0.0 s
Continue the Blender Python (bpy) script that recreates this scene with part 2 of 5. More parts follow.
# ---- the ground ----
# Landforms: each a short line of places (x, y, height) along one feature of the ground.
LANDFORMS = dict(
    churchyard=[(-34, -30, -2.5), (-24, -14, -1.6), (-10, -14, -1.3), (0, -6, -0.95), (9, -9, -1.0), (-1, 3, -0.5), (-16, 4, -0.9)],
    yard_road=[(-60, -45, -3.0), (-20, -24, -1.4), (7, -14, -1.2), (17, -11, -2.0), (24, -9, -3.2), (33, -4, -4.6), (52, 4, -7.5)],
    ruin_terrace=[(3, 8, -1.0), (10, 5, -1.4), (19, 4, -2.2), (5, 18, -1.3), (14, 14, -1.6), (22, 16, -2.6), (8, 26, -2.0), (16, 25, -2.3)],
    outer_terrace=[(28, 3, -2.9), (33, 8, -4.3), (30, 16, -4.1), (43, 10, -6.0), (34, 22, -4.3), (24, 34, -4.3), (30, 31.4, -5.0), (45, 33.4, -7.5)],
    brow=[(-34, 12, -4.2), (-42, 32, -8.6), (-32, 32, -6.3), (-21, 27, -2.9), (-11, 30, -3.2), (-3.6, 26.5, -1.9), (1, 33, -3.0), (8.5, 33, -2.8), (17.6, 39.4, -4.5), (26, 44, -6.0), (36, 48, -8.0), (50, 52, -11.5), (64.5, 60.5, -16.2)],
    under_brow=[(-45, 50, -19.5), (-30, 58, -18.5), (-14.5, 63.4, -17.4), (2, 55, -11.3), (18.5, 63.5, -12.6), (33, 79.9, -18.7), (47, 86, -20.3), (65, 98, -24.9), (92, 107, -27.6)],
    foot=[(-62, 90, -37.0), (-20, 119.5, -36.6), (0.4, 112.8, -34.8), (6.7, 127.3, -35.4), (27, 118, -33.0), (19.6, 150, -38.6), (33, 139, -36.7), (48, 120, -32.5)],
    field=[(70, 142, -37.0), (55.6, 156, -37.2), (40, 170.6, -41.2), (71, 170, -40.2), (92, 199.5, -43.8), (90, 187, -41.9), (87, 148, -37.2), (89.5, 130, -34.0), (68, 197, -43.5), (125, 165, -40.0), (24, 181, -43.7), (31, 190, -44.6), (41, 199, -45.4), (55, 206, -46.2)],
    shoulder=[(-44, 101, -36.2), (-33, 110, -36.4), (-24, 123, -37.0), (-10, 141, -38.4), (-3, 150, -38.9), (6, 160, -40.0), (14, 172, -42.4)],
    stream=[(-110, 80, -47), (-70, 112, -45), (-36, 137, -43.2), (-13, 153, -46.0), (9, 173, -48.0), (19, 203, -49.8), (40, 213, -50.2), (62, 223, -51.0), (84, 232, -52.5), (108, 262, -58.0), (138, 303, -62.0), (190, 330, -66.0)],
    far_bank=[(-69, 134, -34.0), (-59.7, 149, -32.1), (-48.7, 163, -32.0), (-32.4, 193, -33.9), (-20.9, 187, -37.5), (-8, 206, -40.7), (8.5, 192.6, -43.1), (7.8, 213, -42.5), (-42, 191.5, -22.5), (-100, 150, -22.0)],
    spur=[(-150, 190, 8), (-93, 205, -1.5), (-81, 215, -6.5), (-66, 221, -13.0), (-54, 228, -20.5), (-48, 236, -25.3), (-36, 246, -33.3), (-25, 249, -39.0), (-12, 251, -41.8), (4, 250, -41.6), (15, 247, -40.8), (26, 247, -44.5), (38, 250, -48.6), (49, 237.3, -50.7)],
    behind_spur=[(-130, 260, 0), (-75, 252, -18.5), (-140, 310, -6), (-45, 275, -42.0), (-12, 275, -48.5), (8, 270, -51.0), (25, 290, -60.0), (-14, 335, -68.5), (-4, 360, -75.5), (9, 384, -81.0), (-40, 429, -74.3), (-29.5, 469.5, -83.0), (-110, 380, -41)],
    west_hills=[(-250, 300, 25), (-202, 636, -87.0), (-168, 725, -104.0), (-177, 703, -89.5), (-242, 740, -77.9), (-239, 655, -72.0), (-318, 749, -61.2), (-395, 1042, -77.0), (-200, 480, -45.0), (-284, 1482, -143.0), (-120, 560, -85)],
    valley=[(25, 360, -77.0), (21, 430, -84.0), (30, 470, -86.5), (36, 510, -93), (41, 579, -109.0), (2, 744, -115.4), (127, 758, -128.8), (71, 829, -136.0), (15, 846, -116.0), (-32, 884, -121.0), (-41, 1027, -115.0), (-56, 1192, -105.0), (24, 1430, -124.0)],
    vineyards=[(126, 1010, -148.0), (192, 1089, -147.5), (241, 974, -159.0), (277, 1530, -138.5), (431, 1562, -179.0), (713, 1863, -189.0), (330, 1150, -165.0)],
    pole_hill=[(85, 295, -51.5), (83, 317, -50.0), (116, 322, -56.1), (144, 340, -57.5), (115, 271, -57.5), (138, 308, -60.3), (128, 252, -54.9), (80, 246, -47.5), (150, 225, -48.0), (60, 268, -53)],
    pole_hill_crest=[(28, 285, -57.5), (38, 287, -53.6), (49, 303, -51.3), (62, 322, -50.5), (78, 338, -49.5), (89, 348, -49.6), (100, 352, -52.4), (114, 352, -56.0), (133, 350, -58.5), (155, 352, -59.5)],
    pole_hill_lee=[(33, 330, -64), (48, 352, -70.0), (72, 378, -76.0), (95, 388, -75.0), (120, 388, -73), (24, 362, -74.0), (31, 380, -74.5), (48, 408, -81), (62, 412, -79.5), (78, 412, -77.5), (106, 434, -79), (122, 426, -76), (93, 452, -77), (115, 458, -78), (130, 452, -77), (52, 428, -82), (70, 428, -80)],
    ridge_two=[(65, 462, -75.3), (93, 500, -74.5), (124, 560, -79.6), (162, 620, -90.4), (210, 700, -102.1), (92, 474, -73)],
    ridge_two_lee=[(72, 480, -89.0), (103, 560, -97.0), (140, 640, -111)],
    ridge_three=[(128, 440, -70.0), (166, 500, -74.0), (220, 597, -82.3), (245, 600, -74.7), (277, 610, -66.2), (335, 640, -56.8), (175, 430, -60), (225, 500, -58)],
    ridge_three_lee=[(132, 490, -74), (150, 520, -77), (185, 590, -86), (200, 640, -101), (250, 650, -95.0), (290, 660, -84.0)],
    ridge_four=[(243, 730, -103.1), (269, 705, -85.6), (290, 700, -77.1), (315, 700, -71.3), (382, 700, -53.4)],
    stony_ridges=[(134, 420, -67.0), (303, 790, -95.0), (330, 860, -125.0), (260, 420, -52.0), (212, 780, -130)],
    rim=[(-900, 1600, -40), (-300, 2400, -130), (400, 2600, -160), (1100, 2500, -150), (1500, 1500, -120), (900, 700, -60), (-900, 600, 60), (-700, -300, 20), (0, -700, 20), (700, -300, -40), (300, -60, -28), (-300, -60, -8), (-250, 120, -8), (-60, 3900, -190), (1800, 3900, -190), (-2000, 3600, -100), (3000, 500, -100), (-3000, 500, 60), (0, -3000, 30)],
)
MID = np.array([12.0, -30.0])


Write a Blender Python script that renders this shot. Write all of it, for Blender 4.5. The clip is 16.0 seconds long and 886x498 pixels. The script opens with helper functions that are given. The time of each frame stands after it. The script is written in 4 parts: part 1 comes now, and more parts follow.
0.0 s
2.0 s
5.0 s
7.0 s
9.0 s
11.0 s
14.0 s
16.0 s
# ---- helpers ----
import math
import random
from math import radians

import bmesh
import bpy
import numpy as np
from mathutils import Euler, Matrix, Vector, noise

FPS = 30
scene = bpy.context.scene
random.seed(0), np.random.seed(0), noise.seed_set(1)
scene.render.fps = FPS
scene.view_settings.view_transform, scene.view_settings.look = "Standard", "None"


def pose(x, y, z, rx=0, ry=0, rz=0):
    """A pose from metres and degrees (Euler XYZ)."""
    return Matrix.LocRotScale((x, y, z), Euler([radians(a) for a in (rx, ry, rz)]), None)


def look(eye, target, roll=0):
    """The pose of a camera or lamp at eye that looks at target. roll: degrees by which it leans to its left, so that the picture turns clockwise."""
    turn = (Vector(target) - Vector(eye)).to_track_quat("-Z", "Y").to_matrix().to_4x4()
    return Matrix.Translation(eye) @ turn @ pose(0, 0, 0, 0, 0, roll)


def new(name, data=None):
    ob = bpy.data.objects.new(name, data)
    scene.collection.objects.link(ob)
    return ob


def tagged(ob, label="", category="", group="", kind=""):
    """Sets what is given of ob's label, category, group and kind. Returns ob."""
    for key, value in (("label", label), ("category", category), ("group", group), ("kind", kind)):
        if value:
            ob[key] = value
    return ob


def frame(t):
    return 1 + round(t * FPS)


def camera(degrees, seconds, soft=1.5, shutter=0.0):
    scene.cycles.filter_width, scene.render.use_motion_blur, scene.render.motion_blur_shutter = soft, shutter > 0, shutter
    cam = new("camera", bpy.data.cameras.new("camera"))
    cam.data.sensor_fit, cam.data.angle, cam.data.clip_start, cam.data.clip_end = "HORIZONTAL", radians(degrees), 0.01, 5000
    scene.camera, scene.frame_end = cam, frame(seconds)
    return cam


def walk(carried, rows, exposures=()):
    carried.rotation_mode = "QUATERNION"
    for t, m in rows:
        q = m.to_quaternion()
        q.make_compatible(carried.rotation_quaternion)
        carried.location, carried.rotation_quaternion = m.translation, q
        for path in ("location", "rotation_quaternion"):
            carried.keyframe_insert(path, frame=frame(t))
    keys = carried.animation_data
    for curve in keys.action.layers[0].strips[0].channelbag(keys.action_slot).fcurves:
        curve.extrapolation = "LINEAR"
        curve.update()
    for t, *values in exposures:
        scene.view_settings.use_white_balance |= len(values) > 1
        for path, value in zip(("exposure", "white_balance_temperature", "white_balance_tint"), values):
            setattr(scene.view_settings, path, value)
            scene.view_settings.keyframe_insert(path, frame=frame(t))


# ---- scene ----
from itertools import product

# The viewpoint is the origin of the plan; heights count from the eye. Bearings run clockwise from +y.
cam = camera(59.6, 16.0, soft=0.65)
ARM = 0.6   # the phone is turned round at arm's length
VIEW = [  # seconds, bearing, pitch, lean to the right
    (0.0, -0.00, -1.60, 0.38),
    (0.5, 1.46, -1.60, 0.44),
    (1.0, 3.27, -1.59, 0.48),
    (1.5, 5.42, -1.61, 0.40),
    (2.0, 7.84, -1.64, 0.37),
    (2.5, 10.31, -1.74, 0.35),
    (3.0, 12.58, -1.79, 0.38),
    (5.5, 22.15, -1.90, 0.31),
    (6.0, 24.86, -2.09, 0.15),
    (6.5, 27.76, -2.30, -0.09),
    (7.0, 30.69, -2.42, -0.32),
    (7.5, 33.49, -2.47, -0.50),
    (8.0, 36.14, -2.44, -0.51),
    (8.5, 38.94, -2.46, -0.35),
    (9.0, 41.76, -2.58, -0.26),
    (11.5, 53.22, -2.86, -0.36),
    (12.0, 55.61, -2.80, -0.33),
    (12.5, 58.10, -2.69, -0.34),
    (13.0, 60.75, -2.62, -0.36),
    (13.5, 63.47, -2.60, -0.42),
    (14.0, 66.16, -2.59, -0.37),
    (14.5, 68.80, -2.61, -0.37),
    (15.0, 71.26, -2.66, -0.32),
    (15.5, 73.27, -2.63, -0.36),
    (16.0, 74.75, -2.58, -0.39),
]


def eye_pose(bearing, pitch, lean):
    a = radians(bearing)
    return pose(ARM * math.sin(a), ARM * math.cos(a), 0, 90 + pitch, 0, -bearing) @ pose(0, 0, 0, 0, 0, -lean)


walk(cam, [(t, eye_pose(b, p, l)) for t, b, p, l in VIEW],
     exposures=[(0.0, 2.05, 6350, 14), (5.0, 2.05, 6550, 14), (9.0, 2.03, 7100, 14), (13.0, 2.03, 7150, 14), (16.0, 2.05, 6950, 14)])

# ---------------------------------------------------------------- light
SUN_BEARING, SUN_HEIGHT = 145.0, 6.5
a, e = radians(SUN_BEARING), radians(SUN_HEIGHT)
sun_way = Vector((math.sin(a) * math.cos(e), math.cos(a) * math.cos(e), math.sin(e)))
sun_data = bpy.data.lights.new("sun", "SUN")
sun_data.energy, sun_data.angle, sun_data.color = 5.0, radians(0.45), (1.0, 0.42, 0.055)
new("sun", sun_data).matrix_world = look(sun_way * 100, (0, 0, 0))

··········

**What needs to be done:**
Leave out every line without the string "angle" and copy the rest.

**Result for this task:**
    cam.data.sensor_fit, cam.data.angle, cam.data.clip_start, cam.data.clip_end = "HORIZONTAL", radians(degrees), 0.01, 5000
sun_data.energy, sun_data.angle, sun_data.color = 5.0, radians(0.45), (1.0, 0.42, 0.055)